Why was this larger sense of identity possible? Again, it was precisely because Charlemagne and leaders like him linked Christianity to imperial political power. Monasteries were centers of commerce, agriculture, and scholarship, retaining technical and theoretical knowledge and aiding in the Carolingian Empire’s expansion:
The late eighth and early ninth centuries witnessed the expansion of Carolingian power over a vast territory that covered much of Western Europe, and monasteries were crucial in the consolidation of this power. One of the numerous policies pursued by Charlemagne and his successors to ensure the survival of their young, vulnerable Empire was the use of Christianity as a unifying force. Through conversion to a common faith, Charlemagne hoped to integrate numerous disparate groups into a Christian Empire; religion offered a framework through which the Carolingian rulers could create some semblance of a shared identity.
Another, parallel example might be the expansion of a shared Muslim identity following the Umayyad conquests in the centuries after Muhammad. Again, it’s not as if Muslims ceased fighting each other, or gave up their various tribal identities.** But the new Caliphate broadened the social horizons of its inhabitants, stoking an awareness of a wider political body of which they were now members. For those who converted to Islam, this expanded horizon was coextensive with – and inextricable from – a new religious identity and a new system of social organization.

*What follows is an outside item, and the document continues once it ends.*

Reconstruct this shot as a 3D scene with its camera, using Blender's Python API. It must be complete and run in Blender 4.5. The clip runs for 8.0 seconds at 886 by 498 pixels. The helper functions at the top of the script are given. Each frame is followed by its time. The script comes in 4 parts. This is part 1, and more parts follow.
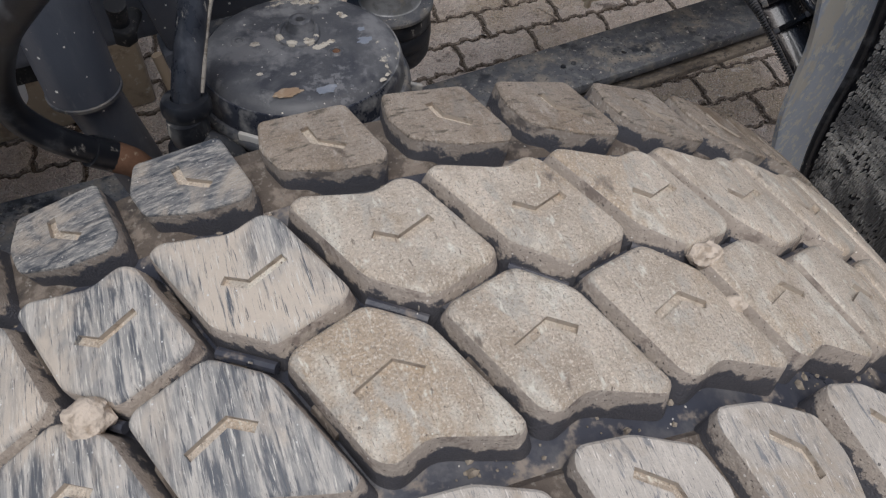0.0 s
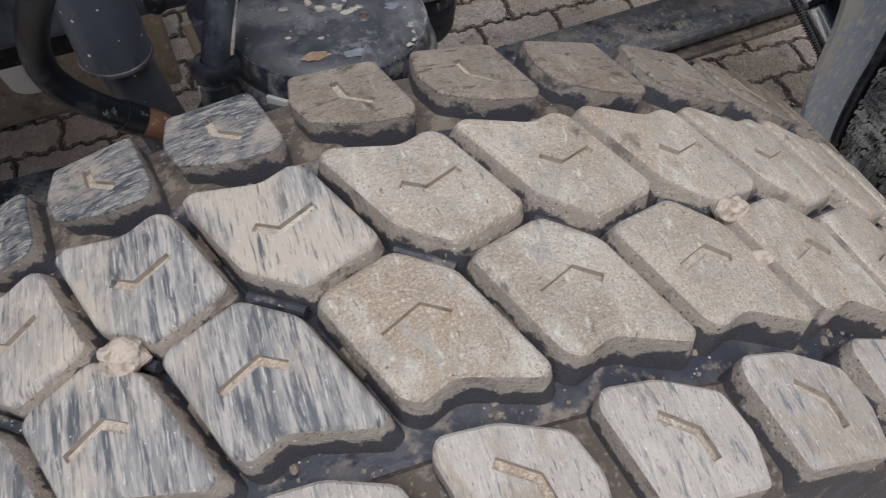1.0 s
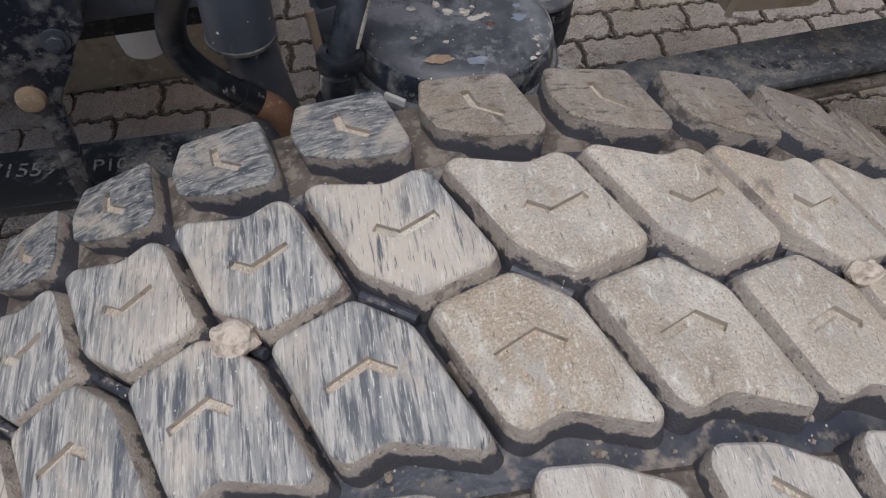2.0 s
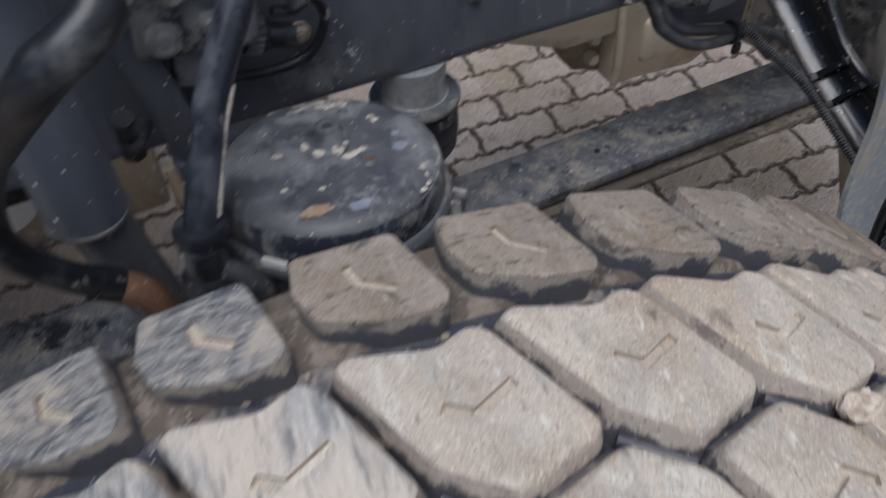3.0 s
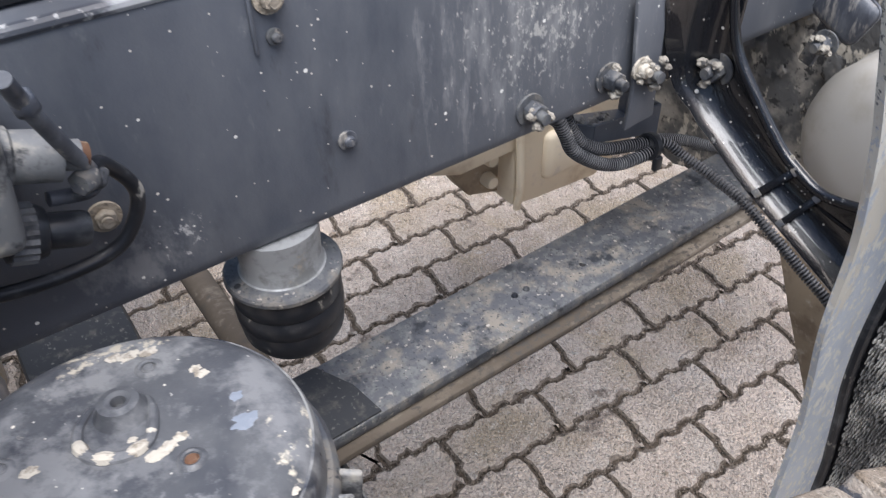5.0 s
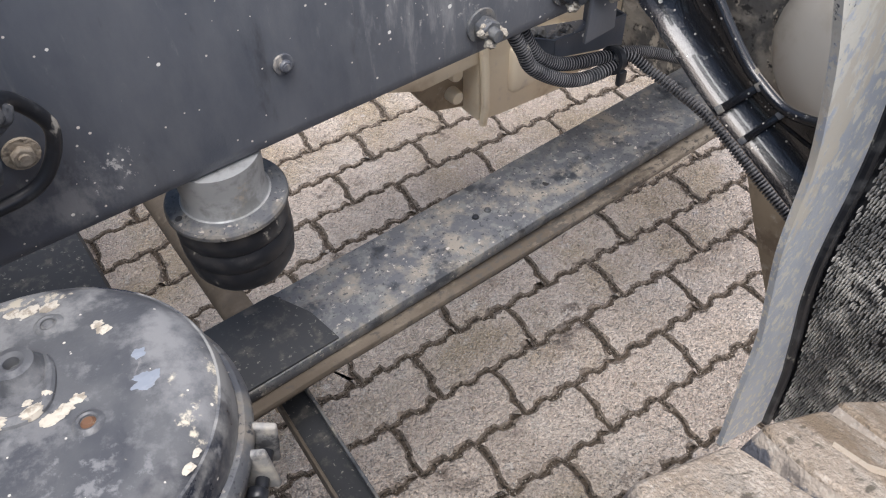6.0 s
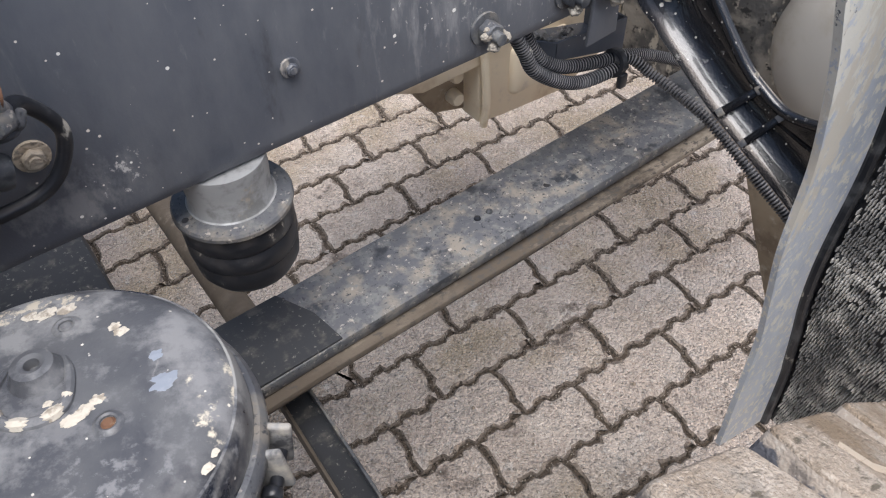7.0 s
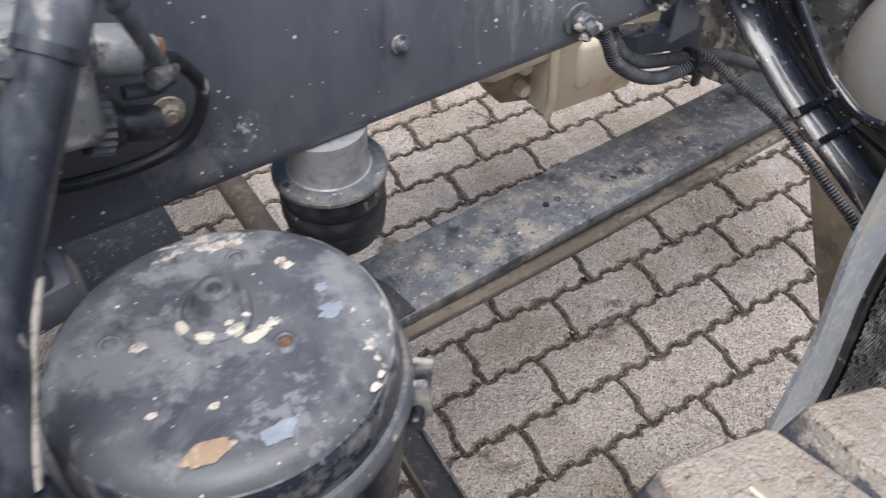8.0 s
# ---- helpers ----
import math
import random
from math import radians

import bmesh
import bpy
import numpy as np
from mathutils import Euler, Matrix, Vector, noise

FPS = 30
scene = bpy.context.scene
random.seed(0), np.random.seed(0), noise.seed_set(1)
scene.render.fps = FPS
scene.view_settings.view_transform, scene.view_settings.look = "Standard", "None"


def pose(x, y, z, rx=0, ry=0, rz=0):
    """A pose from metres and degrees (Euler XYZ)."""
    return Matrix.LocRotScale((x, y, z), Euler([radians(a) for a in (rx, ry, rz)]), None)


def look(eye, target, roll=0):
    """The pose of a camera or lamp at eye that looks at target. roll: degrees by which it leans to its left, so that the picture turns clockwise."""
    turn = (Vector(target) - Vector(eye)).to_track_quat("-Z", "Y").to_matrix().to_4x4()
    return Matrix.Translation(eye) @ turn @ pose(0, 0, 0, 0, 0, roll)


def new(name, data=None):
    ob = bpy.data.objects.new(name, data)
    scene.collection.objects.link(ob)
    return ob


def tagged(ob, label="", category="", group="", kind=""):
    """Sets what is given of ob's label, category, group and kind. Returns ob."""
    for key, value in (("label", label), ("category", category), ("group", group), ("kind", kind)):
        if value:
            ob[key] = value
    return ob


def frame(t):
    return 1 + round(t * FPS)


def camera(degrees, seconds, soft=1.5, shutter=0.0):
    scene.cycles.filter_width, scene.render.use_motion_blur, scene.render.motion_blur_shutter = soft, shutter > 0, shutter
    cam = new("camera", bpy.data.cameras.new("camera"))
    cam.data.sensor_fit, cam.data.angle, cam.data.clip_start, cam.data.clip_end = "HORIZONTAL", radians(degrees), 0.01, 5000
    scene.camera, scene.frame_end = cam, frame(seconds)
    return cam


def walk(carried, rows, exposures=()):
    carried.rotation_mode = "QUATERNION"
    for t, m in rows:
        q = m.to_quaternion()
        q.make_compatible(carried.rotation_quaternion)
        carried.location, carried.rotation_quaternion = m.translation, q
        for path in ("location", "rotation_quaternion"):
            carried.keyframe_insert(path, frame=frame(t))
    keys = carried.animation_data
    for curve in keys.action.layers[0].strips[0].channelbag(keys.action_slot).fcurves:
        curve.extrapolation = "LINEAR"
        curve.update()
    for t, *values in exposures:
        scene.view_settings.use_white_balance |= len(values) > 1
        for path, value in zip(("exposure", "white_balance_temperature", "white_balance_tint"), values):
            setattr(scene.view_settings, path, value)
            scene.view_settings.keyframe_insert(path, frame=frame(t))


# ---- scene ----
cam = camera(59.6, 8.0, 1.2, 0.35)
PATH = [
    (0, (-0.4205, -1.0794, 1.4005), (-0.0139, -0.0186, -0.1225), 1.19),
    (0.5, (-0.4166, -1.0888, 1.3882), (-0.0325, -0.0299, -0.1418), 0.53),
    (1, (-0.4306, -1.0971, 1.3922), (-0.0770, -0.0396, -0.1462), -0.19),
    (1.5, (-0.4508, -1.0995, 1.3939), (-0.1860, -0.0175, -0.1453), 2.47),
    (1.7, (-0.4574, -1.0940, 1.3928), (-0.2547, 0.0014, -0.1464), 1.29),
    (2.8, (-0.4456, -1.0177, 1.3764), (-0.1373, 0.0068, 0.0553), -0.99),
    (3, (-0.4179, -0.9910, 1.3567), (-0.0378, 0.0886, 0.0997), -2.68),
    (3.5, (-0.3982, -0.8973, 1.3095), (0.2039, 0.2366, 0.1952), -1.45),
    (4, (-0.3719, -0.8437, 1.2924), (0.2656, 0.3134, 0.2225), -0.93),
    (4.2, (-0.3686, -0.8214, 1.2924), (0.2749, 0.3328, 0.2230), -0.79),
    (5.3, (-0.3022, -0.7900, 1.2628), (0.3272, 0.2739, 0.0958), -1.85),
    (5.5, (-0.2905, -0.7898, 1.2648), (0.3052, 0.2167, 0.0310), -2.09),
    (6, (-0.2785, -0.7866, 1.2666), (0.3121, 0.1962, 0.0115), -2.02),
    (6.5, (-0.2790, -0.7868, 1.2689), (0.3143, 0.1929, 0.0127), -1.82),
    (7, (-0.2865, -0.7853, 1.2730), (0.3111, 0.1923, 0.0171), -1.67),
    (7.5, (-0.3071, -0.7805, 1.2699), (0.2944, 0.1934, 0.0130), -1.55),
    (8, (-0.3618, -0.7877, 1.2827), (0.1986, 0.2115, 0.0268), 0.11),
]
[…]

In order words, identity, cooperation, and organization are tightly linked. If you’re a Muslim citizen of the Umayyad Caliphate, your religious and cultural identity refers to an area spanning many thousands of miles, tied together by sophisticated forms of organization and cooperation. Which leads us to:
Premise 1: People’s cultural and religious identities reflect the scale of cooperation within which they exist.
Premise 2: Many postmodern people are identifying with smaller-scale or ethnic religions.

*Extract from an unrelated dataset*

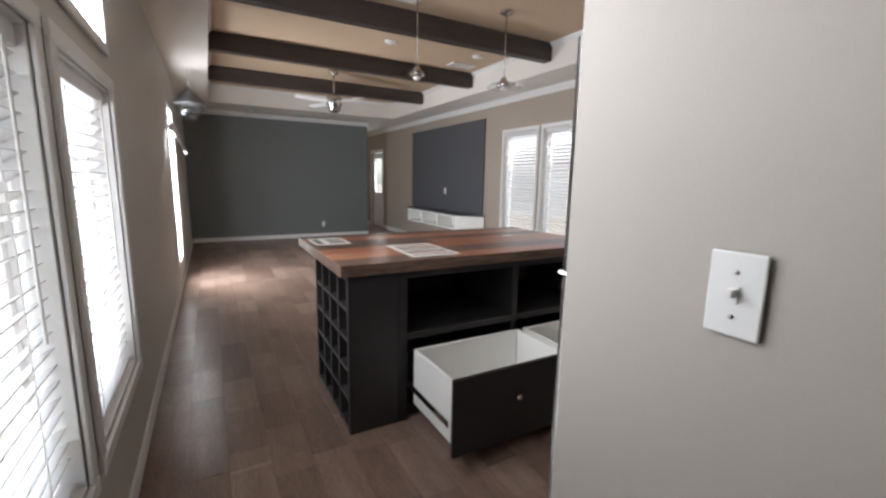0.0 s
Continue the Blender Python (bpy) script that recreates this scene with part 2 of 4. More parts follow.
GLASS = glass("window_glass", (0.97, 0.985, 0.98))
HOODGLASS = glass("hood_glass", (0.93, 0.95, 0.94))
SHADEGLASS = glass("clear_lamp_glass", (0.90, 0.91, 0.91), 0.06)
# white vinyl slats let a part of the daylight through
SLAT = bpy.data.materials.new("white_vinyl_slat")
SLAT.use_nodes = True
st = SLAT.node_tree
sd = st.nodes["Principled BSDF"]
sd.inputs["Base Color"].default_value, sd.inputs["Roughness"].default_value = (0.82, 0.81, 0.80, 1), 0.45
tr = st.nodes.new("ShaderNodeBsdfTranslucent")
tr.inputs[0].default_value = (0.85, 0.83, 0.80, 1)
mx = st.nodes.new("ShaderNodeMixShader")
mx.inputs[0].default_value = 0.22
st.links.new(sd.outputs[0], mx.inputs[1])
st.links.new(tr.outputs[0], mx.inputs[2])
st.links.new(mx.outputs[0], st.nodes["Material Output"].inputs[0])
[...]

Conclusion: Many postmodern people are (incipiently) identifying with smaller-scale networks of cooperation.
The conclusion to Syllogism B is a delicate way of phrasing a difficult-to-contemplate question. In plain English, the question would be something like: “Wait, if people are reverting to older, ethnic religions, doesn’t that mean that they’re drawing down the scale of human cooperation they’re prepared to partake in?”

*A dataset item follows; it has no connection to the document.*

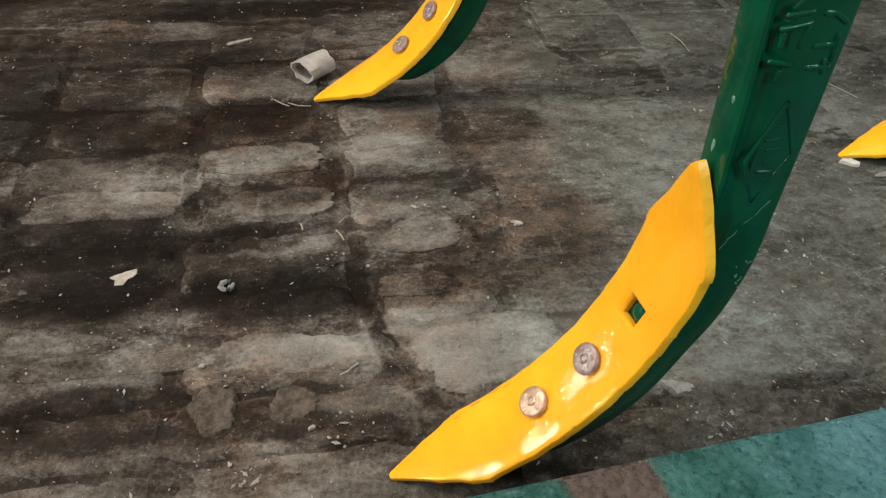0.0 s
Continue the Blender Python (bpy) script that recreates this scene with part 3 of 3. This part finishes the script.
# the cast marks on the shank, as two columns of short raised bars: x and z of each bar's points
COLUMN_ONE = [
    [(0.1932, 0.4465), (0.2046, 0.4447), (0.2075, 0.4374)], [(0.1948, 0.4341), (0.1999, 0.4386)], [(0.1932, 0.4277), (0.2074, 0.4225)],
    [(0.1992, 0.4229), (0.1979, 0.4154)], [(0.1963, 0.4086), (0.2078, 0.4085)], [(0.1931, 0.4015), (0.2076, 0.4028)],
    [(0.2071, 0.4022), (0.1998, 0.3939)], [(0.1975, 0.3897), (0.2106, 0.3912)], [(0.1965, 0.3824), (0.2116, 0.3847)],
    [(0.1982, 0.3796), (0.1986, 0.3733)], [(0.2114, 0.3827), (0.2102, 0.3724)], [(0.1959, 0.3644), (0.2076, 0.3620)], [(0.2033, 0.3580), (0.2032, 0.3536)],
]
COLUMN_TWO = [
    [(0.2110, 0.4445), (0.2186, 0.4457)], [(0.2237, 0.4498), (0.2276, 0.4454)], [(0.2131, 0.4313), (0.2137, 0.4268)], [(0.2221, 0.4249), (0.2270, 0.4316)],
    [(0.2144, 0.4207), (0.2295, 0.4199)], [(0.2202, 0.4125), (0.2300, 0.4127)], [(0.2154, 0.4049), (0.2289, 0.4048), (0.2292, 0.4002)],
    [(0.2210, 0.4030), (0.2224, 0.3980)], [(0.2247, 0.3895), (0.2324, 0.3846)], [(0.2184, 0.3899), (0.2230, 0.3896)], [(0.2191, 0.3717), (0.2295, 0.3722)],
    [(0.2310, 0.3770), (0.2327, 0.3634)], [(0.2188, 0.3595), (0.2318, 0.3591)], [(0.2280, 0.3623), (0.2296, 0.3563)],
]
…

If this trend were to continue, I think the answer would have to be “yes.” It would be difficult to sustain the kind of extraordinary standardization, trust, and relatively effective governance that characterizes the developed world if its inhabitants begin to identify en masse with social or cultural units that are limited to specific regions or ethnic lineages.
Put even more simply, if Big Gods go away, there’s no guarantee that the societies they made possible will keep nicely chugging along.
Identity and the Scale of Cooperation
The first premise of Syllogism B above – that people identify culturally with the scale of cooperation within which they exist – is exemplified by an unlikely group: the elite class of global “citizens of the world.” This is a class of highly educated people with financial and social capital who travel frequently for business, research, or pleasure. Such people often feel more shared cultural identity with fellow members of the educated, professional class from other countries than with the less-educated residents of their own societies.
Writers who make this point usually do so critically, but I’m just pointing out that it makes perfect sense that people whose actual scale of interaction and cooperation is global should be expected to identify with a globally scaled social unit. And people who largely interact with the others in their village or their rural district should be expected to mostly identify with a village- or district-scaled social unit.
An Uncomfortable Thought Experiment
None of these insights about identity is particularly new. What’s new is taking seriously what the changes in identity and religious affiliation might practically mean for the scale of cooperation in the future.
Play out the scenario as a thought experiment. Let’s say that, in the United States, ethnic groups all began worshiping (revamped versions of) the gods and spirits of their pre-Axial cultural past. European-descended citizens turn to Norse and Germanic gods, while African-descendent Americans venerate Yoruba deities. Latin Americans pick up the old threads of Aztec, Mayan, or Incan religion, or indigenous shamanistic traditions.
We know from empirical studies and from ethnography that people trust, and preferentially cooperate with, people who share their religious commitments. So, in a big, continent-spanning country, a massive comeback of ethnic religions likely would entail a downgrading of the intensity and reliability of society-level cooperation. Networks of mutual trust could easily boil back down to the scale of ethnic in-groups. If we all convert to tribal faiths, the civilization that was built on top of larger-scale religions might have no durable foundation.
But how likely is this to happen, really? Christianity isn’t exactly dead yet, even in Europe. And even if it were, wouldn’t most post-Christians just prefer to remain secular – rejecting the gods of their ancestors in favor of no gods at all?
Who knows? In the wake of the past four years of world events, I’m not eager to make predictions anymore. The presidency of Donald Trump and the awakening of worldwide populist authoritarianism makes it seem unlikely that any recent global trends – whether secularization, globalization, or the advance of postwar liberalism – can be counted on to remain steady. Paul-Choudhury quotes me in BBC article saying “that we’re entering into a period of non-linear change in social systems.” I’m not sure of much anymore, but I am sure of that.
My objective here was only to spin a thought experiment about the growth of ethnic religious affiliations. Playing out the logic of the Big Gods hypothesis, the hypothetical large-scale return of ethnic religion seems to imply the decline of civilizational-level cooperation. There’s good reason to think that increasing numbers of people will be attracted to these faiths – Norse neo-paganism, Rodnovery, Ifa – as our previous, quasi-universalistic meaning systems continue to crumble. But whether this trend ever reaches a tipping point is not a question I can answer. And if I could know the answer, I might not want to.
* I have never before now actually used the gerund form of the verb “to discombobulate” in a sentence. Mark this moment for posterity.
** I just watched Lawrence of Arabia for the first time over the weekend, and if anything the movie seems to downplay the ubiquitous ethnic conflicts between different Arab and Bedouin tribes during World War I and the Arab Revolt.